Cleveland Browns and their contention window tied to Baker Mayfield
By Jeff Mount
The Cleveland Browns will have a much tougher time to compete after Baker Mayfield gets a new deal.
There are two likely scenarios for the trajectory of the Cleveland Browns over the next few years. Neither of them is great. In scenario number one, Baker Mayfield has another season or two like 2019, where he threw 21 interceptions and was outplayed by guys like Brandon Allen and Devlin Hodges. If this happens, the Browns will likely cut their losses with Mayfield when his rookie contract expires after the 2021 season.
In scenario number two, Mayfield regains the folk hero status of his rookie season, but, with better coaching and a stronger supporting cast, takes the Browns to unprecedented heights – at least by the standards of the new Browns. This is the dream scenario, but the window in which to achieve it is already closing.
What do the following quarterbacks have in common: Joe Flacco, Russell Wilson, Cam Newton, Carson Wentz, Jared Goff, Patrick Mahomes? All took teams to the Super Bowl on their rookie contracts. With the exception of Mahomes, who is about to get very rich, all signed big money extensions shortly thereafter.
How many of those guys have made it back to the Super Bowl? None. It’s not just that their Super Bowl seasons represented an unsustainable peak, either. In fact, the highest cap hit of any quarterback who has won a Super Bowl was the $20.5 million that Tom Brady made in 2018. The payoff for all those huge contracts in terms of hoisting the Lombardi Trophy has been zilch.
There’s a reason for that. As the Chiefs (and the Cowboys, and the Texans) are about to find out, spending thirty or forty million dollars on a quarterback puts so much strain on your salary cap that it forces you to skimp in other areas of the team. The Seahawks built the Legion of Boom defense with a series of brilliant drafts in the early 2010s, then capped it off by drafting Wilson in the third round in 2012 and winning the NFC in 2013 and 2014. Seattle continued to add talent during Wilson’s rookie deal, but when the time came for Russell to get paid, guys like Michael Bennett and Richard Sherman got too expensive. The Seahawks have continued to thrive, but they have not been back to the Super Bowl.
Not that it couldn’t be worse. Nine NFL quarterbacks have earned more than $200 million in their careers. Six (Brees, Brady, Roethlisberger, Rogers, and both Mannings) have Super Bowl wins to show for the investment). Matt Ryan has been to a Super Bowl and won an MVP. Philip Rivers has had eleven winning seasons in fourteen years as a starter.

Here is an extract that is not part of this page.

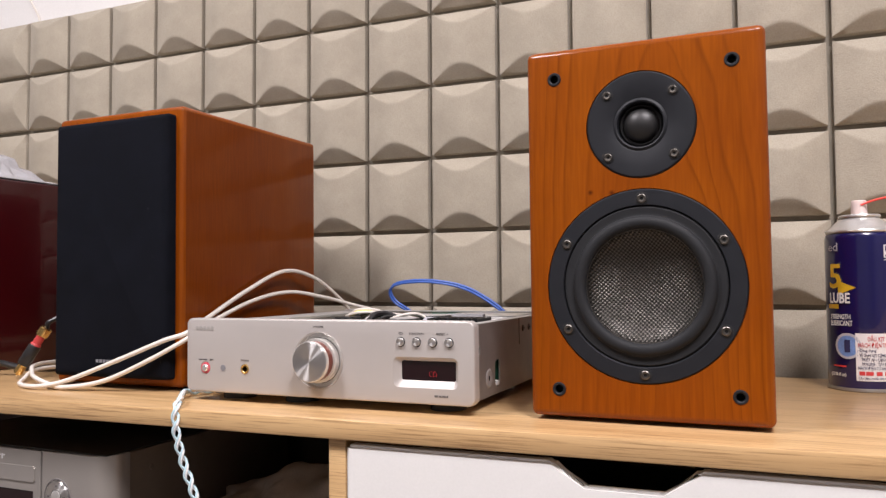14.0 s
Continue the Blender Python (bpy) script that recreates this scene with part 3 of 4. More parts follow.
for k in range(5):
    x = -0.1420 + k * 0.0046
    prism(bm, round_rect(x, x + 0.0036, 0.0690, 0.0728, 0.0012, 3), -0.0004, 0.0002)
part("maker_mark", bm, M_INK_SOFT, front_panel, "faint embossed marks")
# chassis
CX, CY, CT = 0.1465, 0.322, 0.0765
side_cut = [moved(new_box(CX - 0.01, CX + 0.01, 0.072, 0.0855, 0.016, 0.041, bevel=0.0045)), moved(new_box(CX - 0.01, CX + 0.01, 0.028, 0.033, 0.050, 0.056)), moved(new_box(CX - 0.01, CX + 0.01, 0.016, 0.0205, 0.016, 0.060))]
# black block put in for the shade in the gap beside the panel
part("side_gap_shade", new_box(CX - 0.005, CX - 0.0009, 0.0166, 0.0262, PZ0 + 0.003, CT - 0.002), M_BLACK, amp)
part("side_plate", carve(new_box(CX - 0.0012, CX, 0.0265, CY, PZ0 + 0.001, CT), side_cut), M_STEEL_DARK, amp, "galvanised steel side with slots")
part("side_plate", new_box(-CX, -CX + 0.0012, 0.0112, CY, PZ0 + 0.001, CT), M_STEEL, amp)
bm = new_box(-CX + 0.0014, CX - 0.0014, CY - 0.0012, CY, PZ0 + 0.001, CT)
box(bm, -CX + 0.0014, CX - 0.0014, CY - 0.012, CY - 0.0014, CT - 0.0012, CT)
part("rear_plate", bm, M_STEEL, amp)
part("floor_plate", new_box(-CX + 0.0014, CX - 0.0014, 0.0112, CY - 0.0014, PZ0 + 0.001, PZ0 + 0.0025), M_STEEL, amp)
bm = new_box(-CX + 0.0014, CX - 0.0014, 0.0150, 0.0162, PZ0 + 0.003, CT - 0.004)
part("inner_front_plate", bm, M_STEEL, amp)
part("top_flange", new_box(CX - 0.013, CX - 0.0013, 0.04, CY - 0.014, CT - 0.0014, CT - 0.0002), M_STEEL, amp)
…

Then there is Matthew Stafford, who is the youngest player on this list and has never won a playoff game in his career. Each of the 74 wins in Stafford’s eleven NFL seasons has cost the Lions about three million dollars. That might not sound like much until you remember that they had to pay 52 other players for those games.
Therein lies the worst-case scenario for the Browns: getting it wrong with Mayfield. For every Patrick Mahomes, there are twenty Jameis Winstons, who show enough potential during their rookie deal to tempt a GM, but not enough actual success to make a huge contract a no-brainer.
Until recently, the extension seemed like a no-brainer. As long as they were healthy, guys like Andy Dalton and Derek Carr, even Blake Bortles, were seen as better than the alternative, which was to admit failure and start from scratch, so their teams signed them to big contracts and lived with the results. Teams are getting smarter now, which is why Winston and Marcus Mariota were free agents this past offseason, and Mitch Trubisky is likely to be next year.
Hopefully, Mayfield will make this easy for the Browns, and give them a couple of playoff wins as evidence of his value before his contract expires. Even if he does, it will probably do more harm than good in the long run.